Müze kurmanın ciddi emek ve uzun bir süreç gerektirdiğini anlatan Kantarcı, müzeyi geliştirmeye ve eksikleri tamamlamaya çalıştıklarını da söyledi. Parfüm şişelerinin materyal olarak birçok farklı malzemeden üretildiğini belirten Kantarcı: "Bunlardan elimizde olanlara örnek akik ve ametist gibi, çok değerli taşların oyularak yapıldığı şişeler. Bunun yanında geçmiş dönemlerde 300, 400 yıl öncesinde kullanılan koku ham maddelerinin tamamen doğal olması ve bu ham maddelerin de son derece pahalı olması sebebiyle koku şişeleri aynı zamanda bir sanat objesi olarak tasarlanmış. Birer tane, uzun yıllar emek verilerek el işçiliğiyle yapılmış. Bu şişeler incelendiğinde çok değerli süsleme, işleme, oyma, nakış ve altın, zümrüt, yakut gibi çok değerli taşlarla da bezendiğini görüyoruz. Bunlardan da örnekler topladık. Elimizde mesela çok nadir fil dişinden birkaç şişemiz var. Her biri sanat eseri. Yine 300, 400 yıl öncesinde Çin porseleni, Osmanlı pazarı için üretilmiş gülabdanlar var. Osmanlı'nın vazgeçilmezi, bütün dünya müzelerinde aranan gümüş işçilikli buhurdanlıklar da burada var. Bizdeki eserlerin en önemli özelliği ise 2. Mahmut, Abdülmecid ve Sultan Abdülhamid dönemleri özel tuğralarına sahip olmalarıdır."

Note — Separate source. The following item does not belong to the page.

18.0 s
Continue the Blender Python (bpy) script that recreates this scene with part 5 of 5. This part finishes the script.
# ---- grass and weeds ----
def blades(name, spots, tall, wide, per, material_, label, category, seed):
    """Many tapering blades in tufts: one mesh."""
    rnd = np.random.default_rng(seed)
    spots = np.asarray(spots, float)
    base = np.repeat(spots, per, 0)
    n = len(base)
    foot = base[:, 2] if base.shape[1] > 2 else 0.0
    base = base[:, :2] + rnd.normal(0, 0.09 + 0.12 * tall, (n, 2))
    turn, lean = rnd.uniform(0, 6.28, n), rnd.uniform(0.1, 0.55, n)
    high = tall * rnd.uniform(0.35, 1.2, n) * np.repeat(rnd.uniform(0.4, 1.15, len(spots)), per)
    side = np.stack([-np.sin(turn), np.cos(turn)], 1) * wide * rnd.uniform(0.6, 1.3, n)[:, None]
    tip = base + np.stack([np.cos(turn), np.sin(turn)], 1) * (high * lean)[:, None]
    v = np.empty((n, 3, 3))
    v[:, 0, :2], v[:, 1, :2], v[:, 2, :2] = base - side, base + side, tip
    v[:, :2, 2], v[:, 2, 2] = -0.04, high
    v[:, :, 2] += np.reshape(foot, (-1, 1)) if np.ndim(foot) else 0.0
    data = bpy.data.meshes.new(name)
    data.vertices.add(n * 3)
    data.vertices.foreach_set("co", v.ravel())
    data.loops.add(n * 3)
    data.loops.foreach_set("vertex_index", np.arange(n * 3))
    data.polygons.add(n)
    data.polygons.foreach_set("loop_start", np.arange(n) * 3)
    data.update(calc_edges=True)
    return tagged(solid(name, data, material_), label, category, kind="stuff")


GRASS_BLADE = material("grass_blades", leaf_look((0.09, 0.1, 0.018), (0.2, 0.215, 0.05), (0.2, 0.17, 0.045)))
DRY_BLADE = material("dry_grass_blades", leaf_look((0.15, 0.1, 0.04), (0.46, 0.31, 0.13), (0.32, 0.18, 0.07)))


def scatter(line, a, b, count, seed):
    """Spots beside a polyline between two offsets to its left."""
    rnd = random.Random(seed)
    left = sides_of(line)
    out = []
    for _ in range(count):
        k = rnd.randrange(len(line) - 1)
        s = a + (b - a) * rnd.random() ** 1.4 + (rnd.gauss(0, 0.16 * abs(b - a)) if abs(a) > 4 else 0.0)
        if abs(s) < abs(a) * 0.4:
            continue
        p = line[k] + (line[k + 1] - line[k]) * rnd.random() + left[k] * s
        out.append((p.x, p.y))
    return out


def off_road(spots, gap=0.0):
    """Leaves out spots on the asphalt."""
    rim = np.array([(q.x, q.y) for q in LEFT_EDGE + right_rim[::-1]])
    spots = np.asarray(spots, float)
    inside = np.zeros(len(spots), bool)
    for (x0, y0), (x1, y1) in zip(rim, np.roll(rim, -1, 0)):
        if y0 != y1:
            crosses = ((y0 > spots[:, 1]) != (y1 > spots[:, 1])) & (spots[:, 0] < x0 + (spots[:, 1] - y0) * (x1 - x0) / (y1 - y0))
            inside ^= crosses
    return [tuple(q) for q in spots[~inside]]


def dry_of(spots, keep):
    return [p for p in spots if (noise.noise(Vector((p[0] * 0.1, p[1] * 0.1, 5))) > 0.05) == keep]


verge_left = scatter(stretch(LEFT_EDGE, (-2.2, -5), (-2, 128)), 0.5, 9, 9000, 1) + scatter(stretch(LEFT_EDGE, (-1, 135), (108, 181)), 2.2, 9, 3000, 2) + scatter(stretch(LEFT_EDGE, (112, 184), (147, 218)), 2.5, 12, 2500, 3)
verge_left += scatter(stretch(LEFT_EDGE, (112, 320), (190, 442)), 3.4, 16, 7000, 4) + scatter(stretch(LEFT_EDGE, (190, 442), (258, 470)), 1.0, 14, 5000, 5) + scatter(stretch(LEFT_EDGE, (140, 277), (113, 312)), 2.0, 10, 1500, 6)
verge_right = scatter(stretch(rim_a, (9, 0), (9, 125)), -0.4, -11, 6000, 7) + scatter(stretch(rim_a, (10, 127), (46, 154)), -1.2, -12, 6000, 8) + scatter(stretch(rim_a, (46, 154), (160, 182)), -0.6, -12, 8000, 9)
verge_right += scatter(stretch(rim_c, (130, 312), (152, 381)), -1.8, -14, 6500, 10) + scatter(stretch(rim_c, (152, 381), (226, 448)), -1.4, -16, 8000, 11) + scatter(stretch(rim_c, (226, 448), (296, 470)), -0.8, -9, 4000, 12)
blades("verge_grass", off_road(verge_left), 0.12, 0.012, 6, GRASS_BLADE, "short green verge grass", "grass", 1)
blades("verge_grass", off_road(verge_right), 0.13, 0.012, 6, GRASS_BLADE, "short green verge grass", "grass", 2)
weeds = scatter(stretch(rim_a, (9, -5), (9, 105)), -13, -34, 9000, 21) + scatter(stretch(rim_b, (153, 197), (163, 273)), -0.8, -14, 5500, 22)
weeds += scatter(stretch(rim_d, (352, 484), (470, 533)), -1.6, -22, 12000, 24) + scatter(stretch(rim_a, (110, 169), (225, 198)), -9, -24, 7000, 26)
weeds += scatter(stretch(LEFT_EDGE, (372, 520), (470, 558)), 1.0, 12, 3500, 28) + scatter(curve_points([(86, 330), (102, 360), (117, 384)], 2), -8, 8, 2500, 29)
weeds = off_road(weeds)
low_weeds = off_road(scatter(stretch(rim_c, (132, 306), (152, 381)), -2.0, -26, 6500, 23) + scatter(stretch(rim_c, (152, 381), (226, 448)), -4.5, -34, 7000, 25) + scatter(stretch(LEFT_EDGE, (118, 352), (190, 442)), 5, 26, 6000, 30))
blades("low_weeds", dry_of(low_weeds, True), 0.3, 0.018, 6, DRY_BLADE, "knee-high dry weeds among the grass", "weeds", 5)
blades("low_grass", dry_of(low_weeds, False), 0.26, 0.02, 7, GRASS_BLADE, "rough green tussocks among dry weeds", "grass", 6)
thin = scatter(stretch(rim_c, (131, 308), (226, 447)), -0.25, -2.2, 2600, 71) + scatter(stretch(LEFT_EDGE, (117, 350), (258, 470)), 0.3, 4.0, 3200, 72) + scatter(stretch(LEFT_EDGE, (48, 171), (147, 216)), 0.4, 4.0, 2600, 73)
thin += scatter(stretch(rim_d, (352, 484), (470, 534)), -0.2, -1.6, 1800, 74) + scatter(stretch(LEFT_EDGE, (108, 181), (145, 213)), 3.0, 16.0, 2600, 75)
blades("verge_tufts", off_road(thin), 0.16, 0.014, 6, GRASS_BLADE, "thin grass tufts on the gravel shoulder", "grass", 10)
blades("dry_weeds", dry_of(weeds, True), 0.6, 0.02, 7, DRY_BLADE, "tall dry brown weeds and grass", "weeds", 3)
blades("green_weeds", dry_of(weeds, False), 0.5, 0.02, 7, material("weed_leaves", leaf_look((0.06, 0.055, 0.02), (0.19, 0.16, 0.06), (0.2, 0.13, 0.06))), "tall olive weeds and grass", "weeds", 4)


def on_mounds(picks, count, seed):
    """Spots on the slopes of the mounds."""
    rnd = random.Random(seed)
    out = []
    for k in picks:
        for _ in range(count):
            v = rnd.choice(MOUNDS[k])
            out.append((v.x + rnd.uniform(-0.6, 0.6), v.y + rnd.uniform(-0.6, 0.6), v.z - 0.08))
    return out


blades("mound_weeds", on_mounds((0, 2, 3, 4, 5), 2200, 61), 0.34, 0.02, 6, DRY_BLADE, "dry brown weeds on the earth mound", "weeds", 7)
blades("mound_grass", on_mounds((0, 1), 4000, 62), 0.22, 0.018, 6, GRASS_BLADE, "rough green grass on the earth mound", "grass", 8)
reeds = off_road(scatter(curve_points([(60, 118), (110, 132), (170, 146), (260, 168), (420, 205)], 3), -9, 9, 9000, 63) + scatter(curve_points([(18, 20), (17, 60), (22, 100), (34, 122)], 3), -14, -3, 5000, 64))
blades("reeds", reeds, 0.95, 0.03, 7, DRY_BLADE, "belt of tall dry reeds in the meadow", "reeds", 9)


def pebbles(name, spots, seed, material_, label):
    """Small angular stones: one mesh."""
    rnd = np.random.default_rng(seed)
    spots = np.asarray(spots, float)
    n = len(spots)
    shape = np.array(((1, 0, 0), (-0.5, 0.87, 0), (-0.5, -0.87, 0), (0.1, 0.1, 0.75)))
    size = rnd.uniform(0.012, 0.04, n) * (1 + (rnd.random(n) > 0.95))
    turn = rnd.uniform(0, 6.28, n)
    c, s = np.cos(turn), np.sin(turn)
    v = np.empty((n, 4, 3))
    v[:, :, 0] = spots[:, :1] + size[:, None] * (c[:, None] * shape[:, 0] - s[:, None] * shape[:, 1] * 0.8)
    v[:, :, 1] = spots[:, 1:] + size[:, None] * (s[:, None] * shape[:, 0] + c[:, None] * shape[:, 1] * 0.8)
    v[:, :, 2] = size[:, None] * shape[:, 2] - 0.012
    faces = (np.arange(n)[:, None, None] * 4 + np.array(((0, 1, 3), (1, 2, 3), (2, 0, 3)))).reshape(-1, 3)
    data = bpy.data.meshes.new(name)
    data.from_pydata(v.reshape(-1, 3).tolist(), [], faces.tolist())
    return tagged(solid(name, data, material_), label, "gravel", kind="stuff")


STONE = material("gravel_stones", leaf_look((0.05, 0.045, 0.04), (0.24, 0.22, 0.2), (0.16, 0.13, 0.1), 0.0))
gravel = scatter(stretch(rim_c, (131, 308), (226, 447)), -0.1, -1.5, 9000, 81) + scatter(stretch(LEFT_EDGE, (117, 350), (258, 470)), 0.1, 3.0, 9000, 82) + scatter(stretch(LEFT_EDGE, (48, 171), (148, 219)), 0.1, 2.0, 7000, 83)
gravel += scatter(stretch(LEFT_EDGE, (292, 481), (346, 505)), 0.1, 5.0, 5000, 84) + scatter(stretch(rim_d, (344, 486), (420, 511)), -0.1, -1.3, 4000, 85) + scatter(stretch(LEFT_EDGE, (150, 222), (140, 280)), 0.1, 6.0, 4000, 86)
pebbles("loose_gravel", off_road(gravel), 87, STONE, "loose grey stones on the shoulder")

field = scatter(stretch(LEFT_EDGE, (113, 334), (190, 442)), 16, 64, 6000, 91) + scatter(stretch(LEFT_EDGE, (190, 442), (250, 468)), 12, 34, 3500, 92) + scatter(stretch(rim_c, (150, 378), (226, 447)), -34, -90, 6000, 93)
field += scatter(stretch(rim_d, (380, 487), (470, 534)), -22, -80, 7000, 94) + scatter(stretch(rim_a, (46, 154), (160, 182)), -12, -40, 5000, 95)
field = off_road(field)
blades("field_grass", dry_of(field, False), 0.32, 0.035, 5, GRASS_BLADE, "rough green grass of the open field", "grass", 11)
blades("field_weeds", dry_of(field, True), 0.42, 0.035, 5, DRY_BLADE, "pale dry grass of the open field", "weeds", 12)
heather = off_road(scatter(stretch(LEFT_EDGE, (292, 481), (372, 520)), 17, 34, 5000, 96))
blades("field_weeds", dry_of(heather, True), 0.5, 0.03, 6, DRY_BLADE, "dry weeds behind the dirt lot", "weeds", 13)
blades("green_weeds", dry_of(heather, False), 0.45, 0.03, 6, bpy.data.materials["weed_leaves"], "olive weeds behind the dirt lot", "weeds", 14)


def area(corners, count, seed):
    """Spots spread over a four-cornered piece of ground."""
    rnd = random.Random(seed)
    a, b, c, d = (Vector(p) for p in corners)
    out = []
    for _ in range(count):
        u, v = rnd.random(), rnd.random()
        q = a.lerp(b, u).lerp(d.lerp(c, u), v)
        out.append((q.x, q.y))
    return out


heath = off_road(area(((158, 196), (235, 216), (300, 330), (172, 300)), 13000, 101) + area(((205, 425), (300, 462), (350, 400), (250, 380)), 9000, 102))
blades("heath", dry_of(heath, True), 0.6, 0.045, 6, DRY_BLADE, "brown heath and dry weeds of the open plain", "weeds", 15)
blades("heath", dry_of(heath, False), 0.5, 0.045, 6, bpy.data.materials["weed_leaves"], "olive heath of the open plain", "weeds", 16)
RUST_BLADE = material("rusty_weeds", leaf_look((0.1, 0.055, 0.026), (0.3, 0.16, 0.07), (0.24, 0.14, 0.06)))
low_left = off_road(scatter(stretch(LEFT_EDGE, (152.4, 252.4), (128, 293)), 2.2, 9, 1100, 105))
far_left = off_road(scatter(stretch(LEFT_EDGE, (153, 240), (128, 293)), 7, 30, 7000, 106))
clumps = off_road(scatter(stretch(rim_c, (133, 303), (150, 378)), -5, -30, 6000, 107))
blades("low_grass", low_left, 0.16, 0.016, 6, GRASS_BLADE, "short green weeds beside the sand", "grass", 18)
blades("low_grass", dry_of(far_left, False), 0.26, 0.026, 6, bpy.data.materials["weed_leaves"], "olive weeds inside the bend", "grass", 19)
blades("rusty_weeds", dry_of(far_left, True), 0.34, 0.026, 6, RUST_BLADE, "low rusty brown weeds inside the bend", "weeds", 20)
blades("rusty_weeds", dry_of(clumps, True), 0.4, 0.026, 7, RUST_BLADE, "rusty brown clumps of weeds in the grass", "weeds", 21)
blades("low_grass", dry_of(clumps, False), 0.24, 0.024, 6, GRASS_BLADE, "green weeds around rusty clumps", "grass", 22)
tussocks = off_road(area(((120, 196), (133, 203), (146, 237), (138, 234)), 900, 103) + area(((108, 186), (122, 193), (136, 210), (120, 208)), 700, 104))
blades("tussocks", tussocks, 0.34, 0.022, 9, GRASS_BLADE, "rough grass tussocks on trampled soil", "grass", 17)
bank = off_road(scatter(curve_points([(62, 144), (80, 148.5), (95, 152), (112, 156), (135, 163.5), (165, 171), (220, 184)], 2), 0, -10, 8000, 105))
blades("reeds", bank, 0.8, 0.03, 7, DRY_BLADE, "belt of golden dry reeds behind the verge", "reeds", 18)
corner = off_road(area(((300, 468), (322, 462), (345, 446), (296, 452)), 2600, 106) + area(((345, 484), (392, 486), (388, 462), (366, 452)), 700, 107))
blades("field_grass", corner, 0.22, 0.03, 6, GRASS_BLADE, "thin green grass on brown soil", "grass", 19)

Koku üretiminde geçmişte en çok kullanılan ham maddelerden bahseden Kantarcı; ud, amber ve miski, orijinal, işlenmemiş haliyle müzede meraklılarının görüp, deneyimleyebileceğini ifade eetti. Kantarcı: "Misk, şiirimize, edebiyatımıza da konu olmuş. Cennet tasvirlerinde de misk geçiyor. Peygamber Efendimizin en sevdiği koku misk. Ama miskin nasıl koktuğunu insanlar bilmiyor. İşte biz gerçek misk kesesinin içinden çıkan o maddeyi, o maddeden üretilmiş misk yağını burada sergiliyoruz." diye anlattı. Osmanlı'da ilk kez yerli parfüm ve kolonya üreten Ahmet Faruki'nin atölyesinden kalan damıtma aletleriyle Osmanlı'nın ilk kokucularından Hasan Şevki'den kalan parfüm ve kolonya şişelerinin müzede görülebileceğini sözlerine ekleyen Kantarcı, 1800'lerden kalan Beykoz işi koku şişelerinin de müzede sergilendiğini de söyledi. Müze, ziyaretçilerini parfüm sanatının tarihi, eski usul üretim yöntemleri, orijinal hammaddeler, koku aileleri, özellikleri ve çeşitleri hakkında bilgilendirmenin yanı sıra parfüm koleksiyonlarının da tarihteki ikonik dönemleri ve kokuların da yeni nesillerle buluşturulması planlanıyor.